Code Workbook allows you to specify the type of each input that a transform will receive. You can set the input type by selecting the dropdown menu under the transform's name:
In case the requested input type does not match the type of the actual input coming in, Code Workbook performs the necessary conversions.
For example: If transform_A
's output is a pandas dataframe, and its derived transform transform_B
manually sets the input as a Spark dataframe, Code Workbook will convert the pandas dataframe into the requested Spark dataframe. If transform_C
's output is a pandas dataframe, and its derived transform_D
requests its input to be an R data.frame, Code Workbook will first convert the pandas dataframe back into a Spark dataframe, then into an R data.frame.
The following flowchart provides an overview of how Code Workbook handles conversions between input types:
A Code Workbook transform can have any amount of inputs, each of which can have a different input type configured. However, a transform can only have a single output. Multiple outputs are not currently supported.
Code Workbook only allows certain types of outputs in its transforms, depending on language:
Language | Permitted Output Types |
---|---|
Python | Spark dataframe, Pandas dataframe, FoundryObject, None |
R | R data.frame, FoundryObject, NULL |
SQL | Spark dataframe |
If a transform returns any other type than the ones listed above, Code Workbook will return an unsupported type error.
Code Workbook will let you run a transform that has a None/NULL return value, but downstream transforms will not accept None/NULL as an input.

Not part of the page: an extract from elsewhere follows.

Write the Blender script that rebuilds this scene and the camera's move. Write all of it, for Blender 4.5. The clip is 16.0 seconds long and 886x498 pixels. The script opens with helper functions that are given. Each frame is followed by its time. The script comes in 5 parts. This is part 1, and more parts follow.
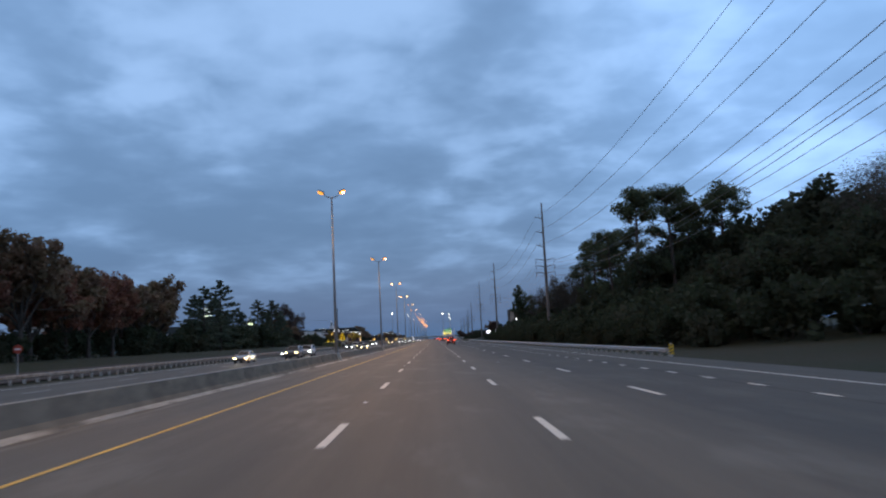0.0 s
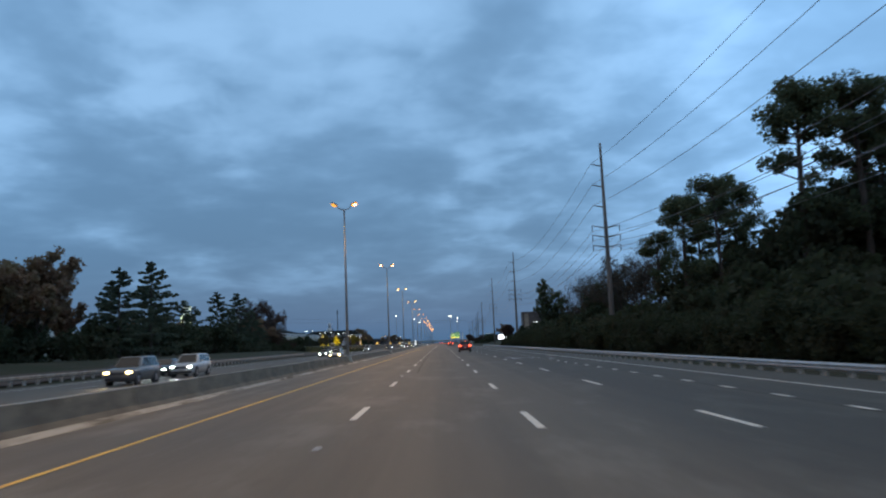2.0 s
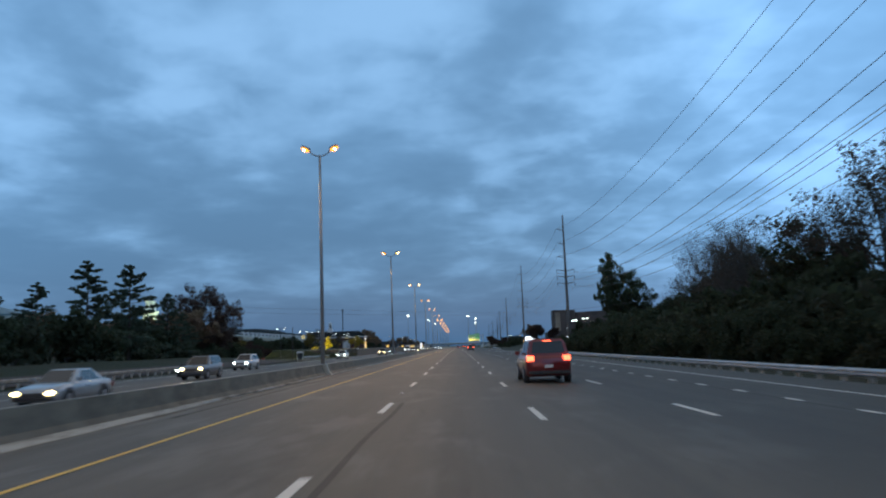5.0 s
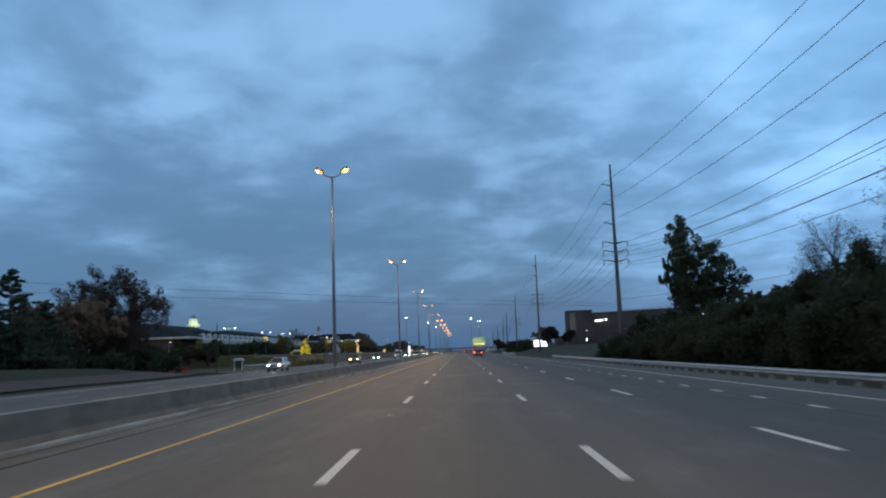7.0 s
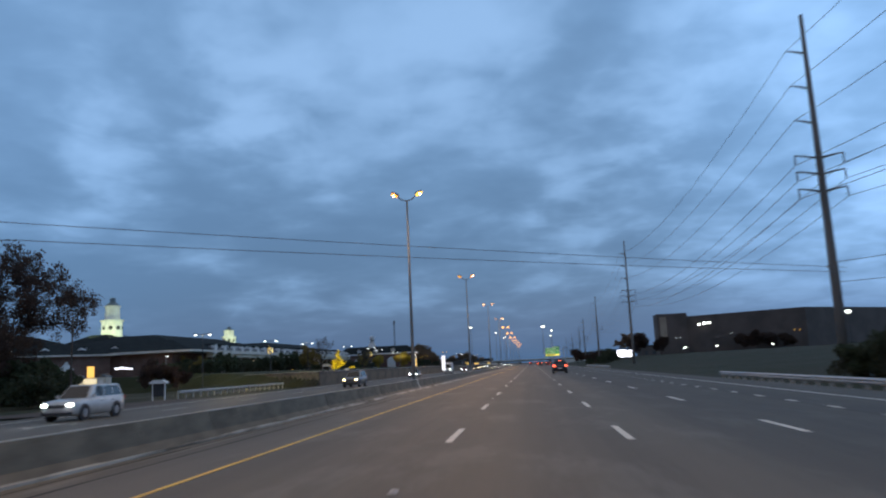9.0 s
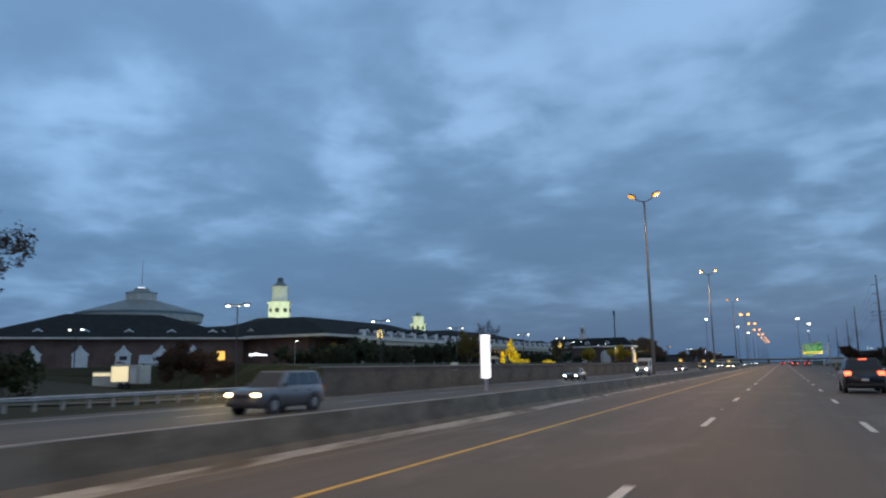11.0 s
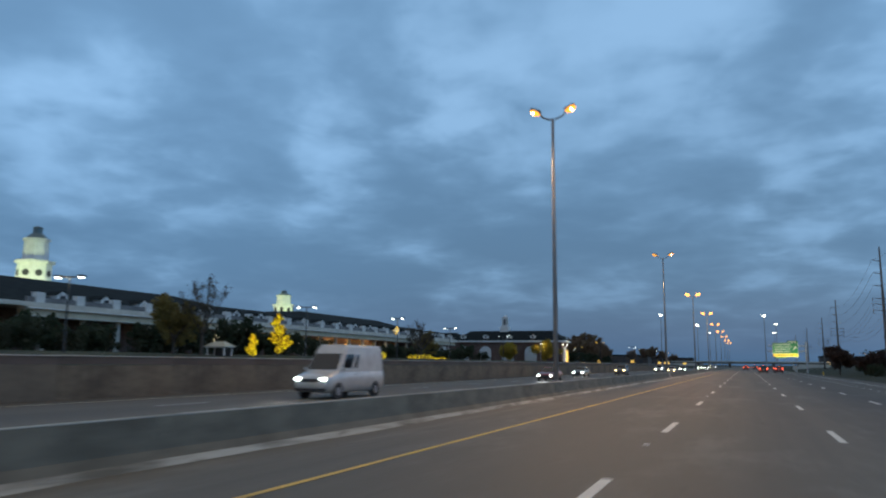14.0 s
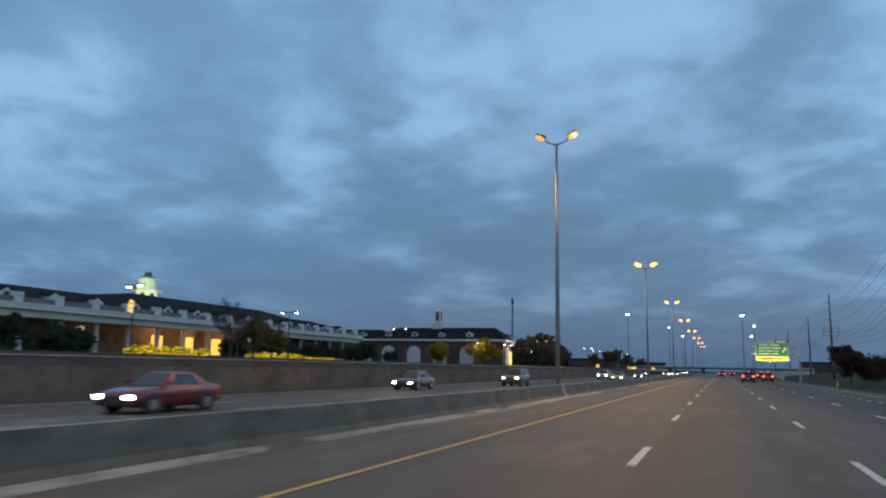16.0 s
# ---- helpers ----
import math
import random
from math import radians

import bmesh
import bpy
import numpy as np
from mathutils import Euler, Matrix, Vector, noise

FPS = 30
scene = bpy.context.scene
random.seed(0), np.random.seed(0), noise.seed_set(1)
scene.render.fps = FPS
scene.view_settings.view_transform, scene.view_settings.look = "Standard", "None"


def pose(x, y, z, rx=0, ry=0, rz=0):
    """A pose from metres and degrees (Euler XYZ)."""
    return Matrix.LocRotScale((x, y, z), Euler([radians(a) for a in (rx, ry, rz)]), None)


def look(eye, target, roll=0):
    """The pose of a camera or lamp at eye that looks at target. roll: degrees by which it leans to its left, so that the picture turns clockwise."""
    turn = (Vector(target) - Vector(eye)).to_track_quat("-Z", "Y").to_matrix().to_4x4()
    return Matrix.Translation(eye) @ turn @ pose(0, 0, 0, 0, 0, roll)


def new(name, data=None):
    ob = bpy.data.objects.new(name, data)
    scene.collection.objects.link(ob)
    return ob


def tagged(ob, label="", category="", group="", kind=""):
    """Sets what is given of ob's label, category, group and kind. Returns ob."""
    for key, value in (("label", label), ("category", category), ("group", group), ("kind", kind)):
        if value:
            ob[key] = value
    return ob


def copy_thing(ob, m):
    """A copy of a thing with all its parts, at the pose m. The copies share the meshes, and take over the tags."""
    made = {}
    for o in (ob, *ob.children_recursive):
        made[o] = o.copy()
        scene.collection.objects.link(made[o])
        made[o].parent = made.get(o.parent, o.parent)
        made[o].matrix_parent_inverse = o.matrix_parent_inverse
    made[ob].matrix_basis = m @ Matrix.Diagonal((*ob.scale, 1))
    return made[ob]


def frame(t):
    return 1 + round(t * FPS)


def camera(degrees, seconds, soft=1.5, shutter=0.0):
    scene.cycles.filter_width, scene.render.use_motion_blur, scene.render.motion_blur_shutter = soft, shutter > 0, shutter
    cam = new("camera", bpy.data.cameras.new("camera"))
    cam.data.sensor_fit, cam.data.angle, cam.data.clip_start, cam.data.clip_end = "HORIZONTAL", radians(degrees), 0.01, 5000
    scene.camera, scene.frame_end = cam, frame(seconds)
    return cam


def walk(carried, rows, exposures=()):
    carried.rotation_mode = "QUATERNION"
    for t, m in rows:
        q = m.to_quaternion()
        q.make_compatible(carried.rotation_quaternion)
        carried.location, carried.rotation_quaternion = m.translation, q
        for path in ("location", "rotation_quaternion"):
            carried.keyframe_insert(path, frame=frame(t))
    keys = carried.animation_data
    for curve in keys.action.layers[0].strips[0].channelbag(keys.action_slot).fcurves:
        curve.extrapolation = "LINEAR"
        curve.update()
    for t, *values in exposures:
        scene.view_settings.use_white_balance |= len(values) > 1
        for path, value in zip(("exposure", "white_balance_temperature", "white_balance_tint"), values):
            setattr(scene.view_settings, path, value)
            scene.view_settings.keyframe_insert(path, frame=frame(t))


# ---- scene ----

By default, a python transform will accept its inputs as Spark dataframes. You can set the input type by selecting the dropdown menu under the transform's name, and Code Workbook will take care of converting upstream outputs into the desired input type:
The following input types are supported in Python transforms:
Input types | Description |
---|---|
Spark dataframe (default) | pySpark dataframe of class pyspark.sql.dataframe.DataFrame |
Pandas dataframe | Pandas dataframe of class pandas.core.frame.DataFrame |
Python transform input (only available on inputs 'saved as dataset') | A FileSystem object that allows direct file access on the input. See Access unstructured files documentation. |
Object | A Foundry Model Object allowing you to perform modeling workflows. See Models documentation. |
By default, an R transform will accept its input(s) as R data.frames. You can set the input type by selecting the dropdown menu under the transform's name, and Code Workbook will convert upstream outputs into the desired input type:
The following input types are supported in R transforms:
Input types | Description |
---|---|
Spark dataframe | SparkR dataframe of class SparkDataFrame |
R data.frame (default) | R dataframe of class data.frame |
R transform input (only available on inputs 'saved as dataset') | A FileSystem object that allows direct file access on the input. See Access unstructured files documentation. |
Object | A Foundry Model Object allowing you to perform modeling workflows. See Models documentation. |
The only supported input and output types in SQL transforms are Spark dataframes. The dataframe can be read within SQL as a table.